Exercise details: Give every line of the data again, unchanged, but with no pictures.
--- begin Data provided ---
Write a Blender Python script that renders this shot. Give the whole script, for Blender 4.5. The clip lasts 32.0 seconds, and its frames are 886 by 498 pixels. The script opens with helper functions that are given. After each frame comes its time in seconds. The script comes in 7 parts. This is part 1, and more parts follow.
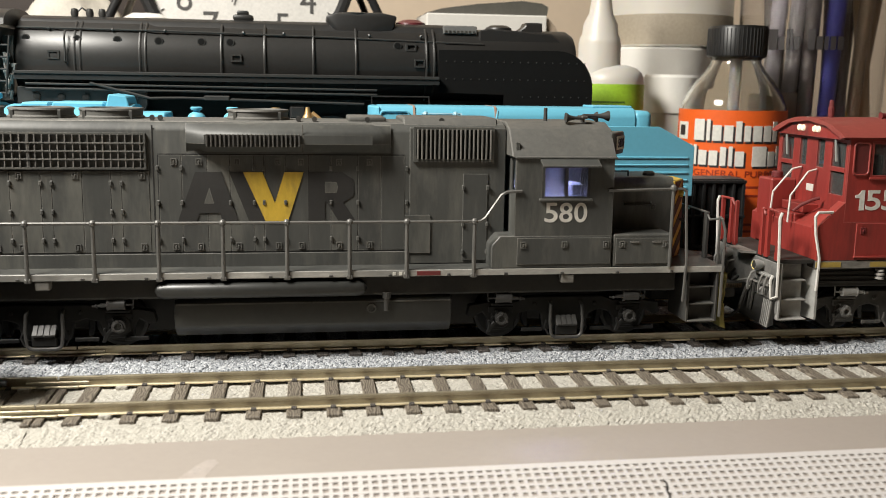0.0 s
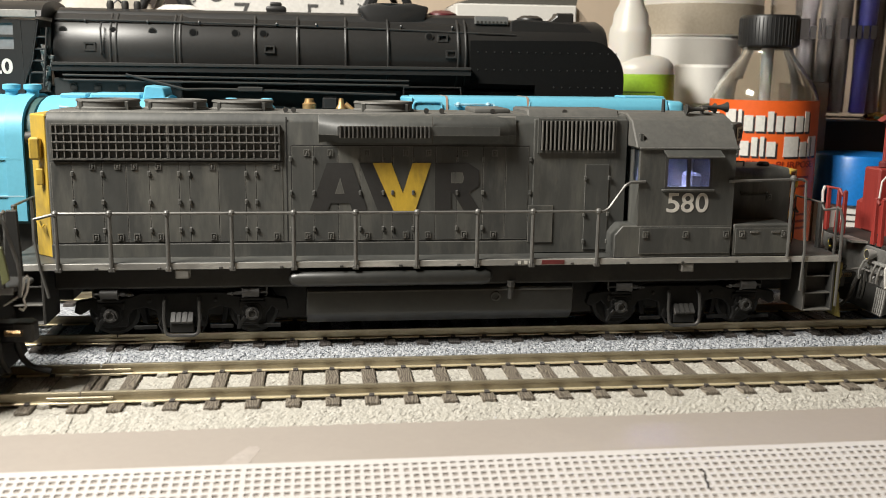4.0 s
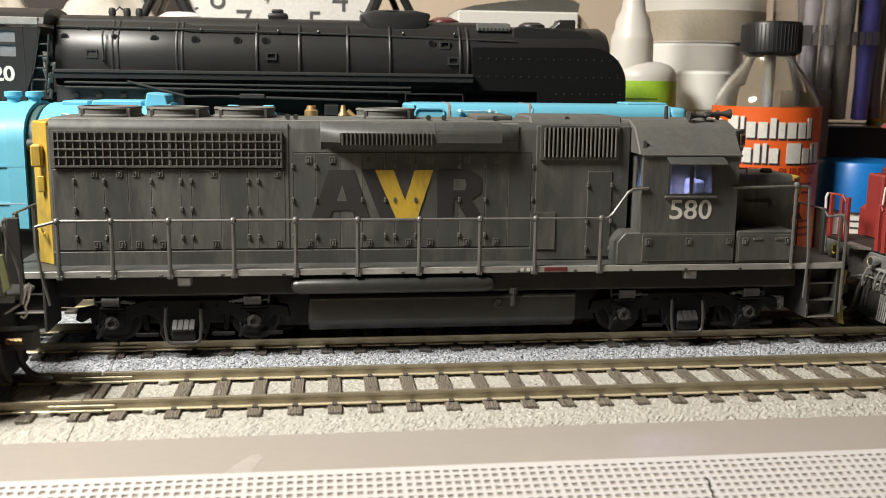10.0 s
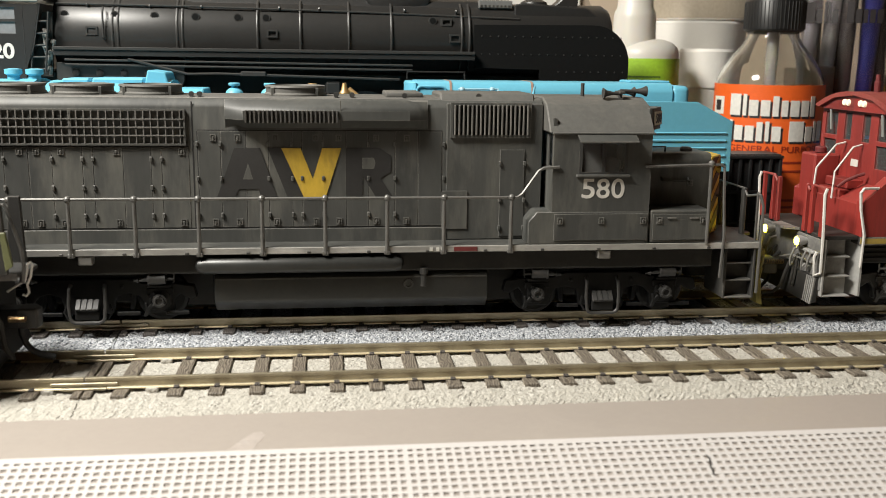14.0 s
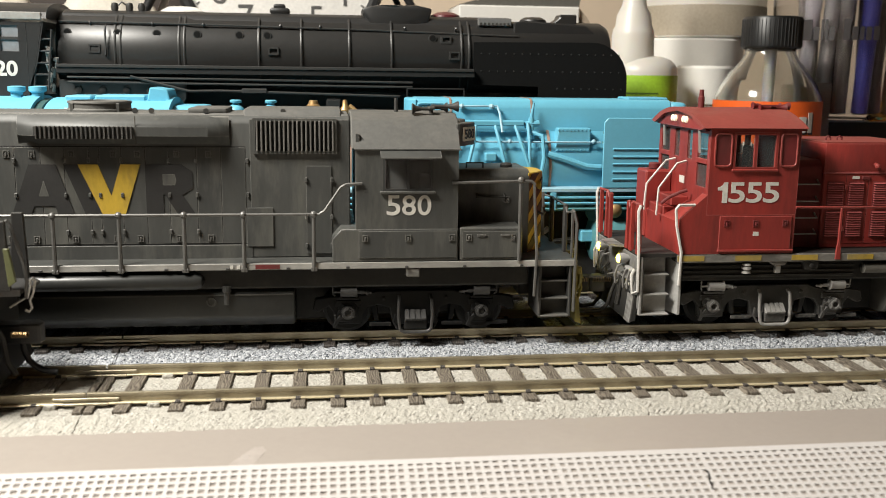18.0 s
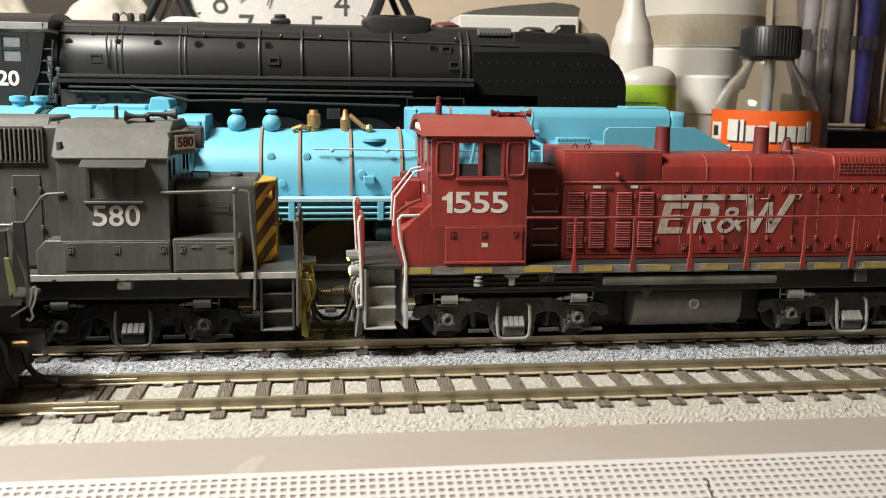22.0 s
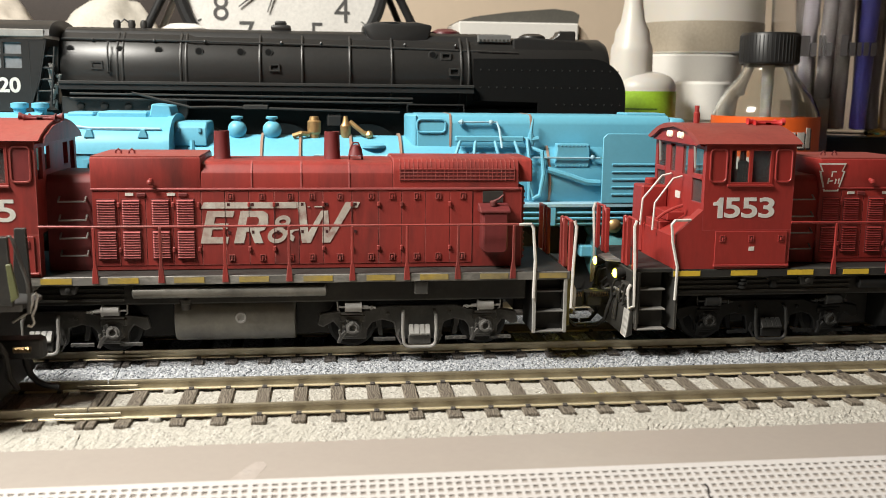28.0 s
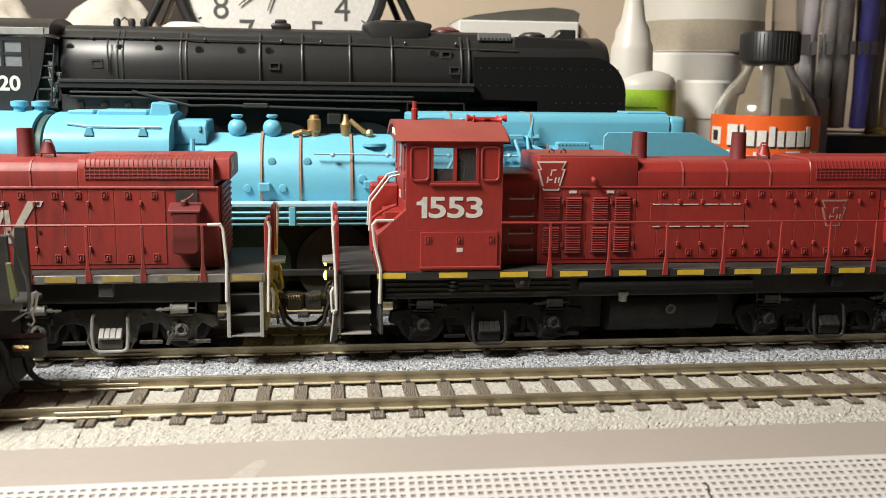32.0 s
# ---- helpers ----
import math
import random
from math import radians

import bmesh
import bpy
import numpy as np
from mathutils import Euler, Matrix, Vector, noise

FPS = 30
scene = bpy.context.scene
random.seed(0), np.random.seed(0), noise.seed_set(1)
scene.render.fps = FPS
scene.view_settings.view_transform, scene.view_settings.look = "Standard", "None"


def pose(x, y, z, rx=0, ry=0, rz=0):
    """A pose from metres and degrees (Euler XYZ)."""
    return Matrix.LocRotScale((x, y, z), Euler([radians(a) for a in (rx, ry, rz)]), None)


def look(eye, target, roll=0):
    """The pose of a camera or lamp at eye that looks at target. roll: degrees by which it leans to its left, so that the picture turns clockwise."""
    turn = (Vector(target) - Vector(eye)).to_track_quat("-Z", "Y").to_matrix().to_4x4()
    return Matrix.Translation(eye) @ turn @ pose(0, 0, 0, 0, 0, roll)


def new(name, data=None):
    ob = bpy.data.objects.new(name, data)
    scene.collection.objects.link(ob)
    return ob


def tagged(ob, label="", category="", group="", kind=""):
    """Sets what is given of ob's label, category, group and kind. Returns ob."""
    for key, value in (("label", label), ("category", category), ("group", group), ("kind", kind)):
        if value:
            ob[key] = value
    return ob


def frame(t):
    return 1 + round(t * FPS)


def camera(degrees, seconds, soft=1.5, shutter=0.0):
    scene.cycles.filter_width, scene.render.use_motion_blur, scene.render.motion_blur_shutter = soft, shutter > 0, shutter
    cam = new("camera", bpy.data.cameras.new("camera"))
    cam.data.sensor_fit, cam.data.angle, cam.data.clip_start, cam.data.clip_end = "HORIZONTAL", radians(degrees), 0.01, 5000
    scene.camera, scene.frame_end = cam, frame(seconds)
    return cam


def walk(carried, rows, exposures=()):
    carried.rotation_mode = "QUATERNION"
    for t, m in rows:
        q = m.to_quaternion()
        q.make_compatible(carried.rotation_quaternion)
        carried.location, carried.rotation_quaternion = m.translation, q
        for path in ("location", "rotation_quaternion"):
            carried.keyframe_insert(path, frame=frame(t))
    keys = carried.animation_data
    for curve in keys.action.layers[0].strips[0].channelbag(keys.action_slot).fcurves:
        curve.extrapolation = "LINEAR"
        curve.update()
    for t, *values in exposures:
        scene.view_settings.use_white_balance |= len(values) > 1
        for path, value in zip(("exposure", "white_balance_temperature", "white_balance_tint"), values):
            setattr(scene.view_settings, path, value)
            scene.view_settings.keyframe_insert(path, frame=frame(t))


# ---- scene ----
def view(yaw, tilt, roll, x, y, z):
    """Camera pose from degrees (yaw to the right of +y, tilt downwards) and millimetres."""
    a, b = radians(yaw), radians(tilt)
    eye = Vector((x, y, z)) * 0.001
    ahead = Vector((math.sin(a) * math.cos(b), math.cos(a) * math.cos(b), -math.sin(b)))
    return look(eye, eye + ahead, roll)


cam = camera(50.16, 32.0, soft=0.6)
cam.data.dof.use_dof, cam.data.dof.focus_distance, cam.data.dof.aperture_fstop = True, 0.242, 32.0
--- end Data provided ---
Full answer:
Write a Blender Python script that renders this shot. Give the whole script, for Blender 4.5. The clip lasts 32.0 seconds, and its frames are 886 by 498 pixels. The script opens with helper functions that are given. After each frame comes its time in seconds. The script comes in 7 parts. This is part 1, and more parts follow.
0.0 s
4.0 s
10.0 s
14.0 s
18.0 s
22.0 s
28.0 s
32.0 s
# ---- helpers ----
import math
import random
from math import radians

import bmesh
import bpy
import numpy as np
from mathutils import Euler, Matrix, Vector, noise

FPS = 30
scene = bpy.context.scene
random.seed(0), np.random.seed(0), noise.seed_set(1)
scene.render.fps = FPS
scene.view_settings.view_transform, scene.view_settings.look = "Standard", "None"


def pose(x, y, z, rx=0, ry=0, rz=0):
    """A pose from metres and degrees (Euler XYZ)."""
    return Matrix.LocRotScale((x, y, z), Euler([radians(a) for a in (rx, ry, rz)]), None)


def look(eye, target, roll=0):
    """The pose of a camera or lamp at eye that looks at target. roll: degrees by which it leans to its left, so that the picture turns clockwise."""
    turn = (Vector(target) - Vector(eye)).to_track_quat("-Z", "Y").to_matrix().to_4x4()
    return Matrix.Translation(eye) @ turn @ pose(0, 0, 0, 0, 0, roll)


def new(name, data=None):
    ob = bpy.data.objects.new(name, data)
    scene.collection.objects.link(ob)
    return ob


def tagged(ob, label="", category="", group="", kind=""):
    """Sets what is given of ob's label, category, group and kind. Returns ob."""
    for key, value in (("label", label), ("category", category), ("group", group), ("kind", kind)):
        if value:
            ob[key] = value
    return ob


def frame(t):
    return 1 + round(t * FPS)


def camera(degrees, seconds, soft=1.5, shutter=0.0):
    scene.cycles.filter_width, scene.render.use_motion_blur, scene.render.motion_blur_shutter = soft, shutter > 0, shutter
    cam = new("camera", bpy.data.cameras.new("camera"))
    cam.data.sensor_fit, cam.data.angle, cam.data.clip_start, cam.data.clip_end = "HORIZONTAL", radians(degrees), 0.01, 5000
    scene.camera, scene.frame_end = cam, frame(seconds)
    return cam


def walk(carried, rows, exposures=()):
    carried.rotation_mode = "QUATERNION"
    for t, m in rows:
        q = m.to_quaternion()
        q.make_compatible(carried.rotation_quaternion)
        carried.location, carried.rotation_quaternion = m.translation, q
        for path in ("location", "rotation_quaternion"):
            carried.keyframe_insert(path, frame=frame(t))
    keys = carried.animation_data
    for curve in keys.action.layers[0].strips[0].channelbag(keys.action_slot).fcurves:
        curve.extrapolation = "LINEAR"
        curve.update()
    for t, *values in exposures:
        scene.view_settings.use_white_balance |= len(values) > 1
        for path, value in zip(("exposure", "white_balance_temperature", "white_balance_tint"), values):
            setattr(scene.view_settings, path, value)
            scene.view_settings.keyframe_insert(path, frame=frame(t))


# ---- scene ----
def view(yaw, tilt, roll, x, y, z):
    """Camera pose from degrees (yaw to the right of +y, tilt downwards) and millimetres."""
    a, b = radians(yaw), radians(tilt)
    eye = Vector((x, y, z)) * 0.001
    ahead = Vector((math.sin(a) * math.cos(b), math.cos(a) * math.cos(b), -math.sin(b)))
    return look(eye, eye + ahead, roll)


cam = camera(50.16, 32.0, soft=0.6)
cam.data.dof.use_dof, cam.data.dof.focus_distance, cam.data.dof.aperture_fstop = True, 0.242, 32.0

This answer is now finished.